___ RECORDED INFORMATION
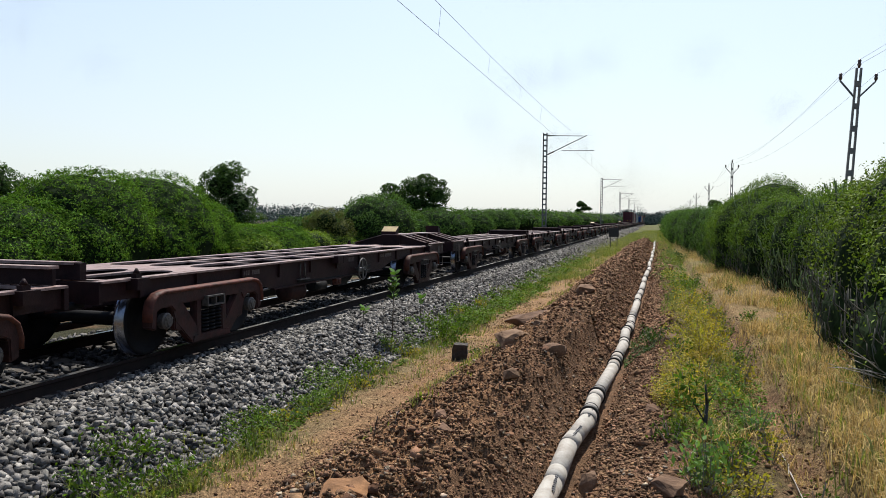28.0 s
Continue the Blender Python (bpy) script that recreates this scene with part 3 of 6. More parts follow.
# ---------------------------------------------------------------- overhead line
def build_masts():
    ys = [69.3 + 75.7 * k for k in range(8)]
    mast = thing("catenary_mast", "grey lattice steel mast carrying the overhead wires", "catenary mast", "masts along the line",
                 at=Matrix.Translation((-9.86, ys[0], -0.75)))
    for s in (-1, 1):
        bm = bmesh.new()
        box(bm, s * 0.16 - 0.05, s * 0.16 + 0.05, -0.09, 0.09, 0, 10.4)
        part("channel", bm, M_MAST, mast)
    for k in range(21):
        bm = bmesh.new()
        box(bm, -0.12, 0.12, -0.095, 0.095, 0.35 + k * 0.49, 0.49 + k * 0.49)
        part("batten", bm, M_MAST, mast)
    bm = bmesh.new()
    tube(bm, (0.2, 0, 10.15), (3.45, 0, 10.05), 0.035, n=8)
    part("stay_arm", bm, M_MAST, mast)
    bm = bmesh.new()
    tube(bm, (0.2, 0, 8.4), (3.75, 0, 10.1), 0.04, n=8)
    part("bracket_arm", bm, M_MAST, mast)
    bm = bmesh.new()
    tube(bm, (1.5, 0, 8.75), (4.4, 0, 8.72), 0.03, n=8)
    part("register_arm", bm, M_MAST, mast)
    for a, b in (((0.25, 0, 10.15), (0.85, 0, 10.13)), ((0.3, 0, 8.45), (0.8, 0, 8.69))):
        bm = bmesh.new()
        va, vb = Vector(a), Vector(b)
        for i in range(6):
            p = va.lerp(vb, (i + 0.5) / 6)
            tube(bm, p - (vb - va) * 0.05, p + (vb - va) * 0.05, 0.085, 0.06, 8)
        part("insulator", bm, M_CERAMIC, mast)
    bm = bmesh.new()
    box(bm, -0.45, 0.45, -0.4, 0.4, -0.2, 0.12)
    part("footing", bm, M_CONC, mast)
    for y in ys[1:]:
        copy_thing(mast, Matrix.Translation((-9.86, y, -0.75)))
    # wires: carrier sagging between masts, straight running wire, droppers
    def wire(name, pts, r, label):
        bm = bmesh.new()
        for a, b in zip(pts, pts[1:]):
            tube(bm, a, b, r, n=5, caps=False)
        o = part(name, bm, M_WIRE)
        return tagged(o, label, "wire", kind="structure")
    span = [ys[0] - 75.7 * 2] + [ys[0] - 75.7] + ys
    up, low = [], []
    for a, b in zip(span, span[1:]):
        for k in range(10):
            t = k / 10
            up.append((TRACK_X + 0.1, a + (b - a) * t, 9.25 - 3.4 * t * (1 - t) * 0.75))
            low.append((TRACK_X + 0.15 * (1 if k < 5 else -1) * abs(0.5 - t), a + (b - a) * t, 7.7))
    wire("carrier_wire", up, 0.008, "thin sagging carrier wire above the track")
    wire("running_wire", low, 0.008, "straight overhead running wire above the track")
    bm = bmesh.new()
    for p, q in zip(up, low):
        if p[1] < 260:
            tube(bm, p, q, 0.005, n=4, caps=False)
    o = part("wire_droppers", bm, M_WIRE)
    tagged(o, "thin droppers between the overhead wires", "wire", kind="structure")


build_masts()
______
Reply with nothing except the number of lines in the listing above that include the string "part".

10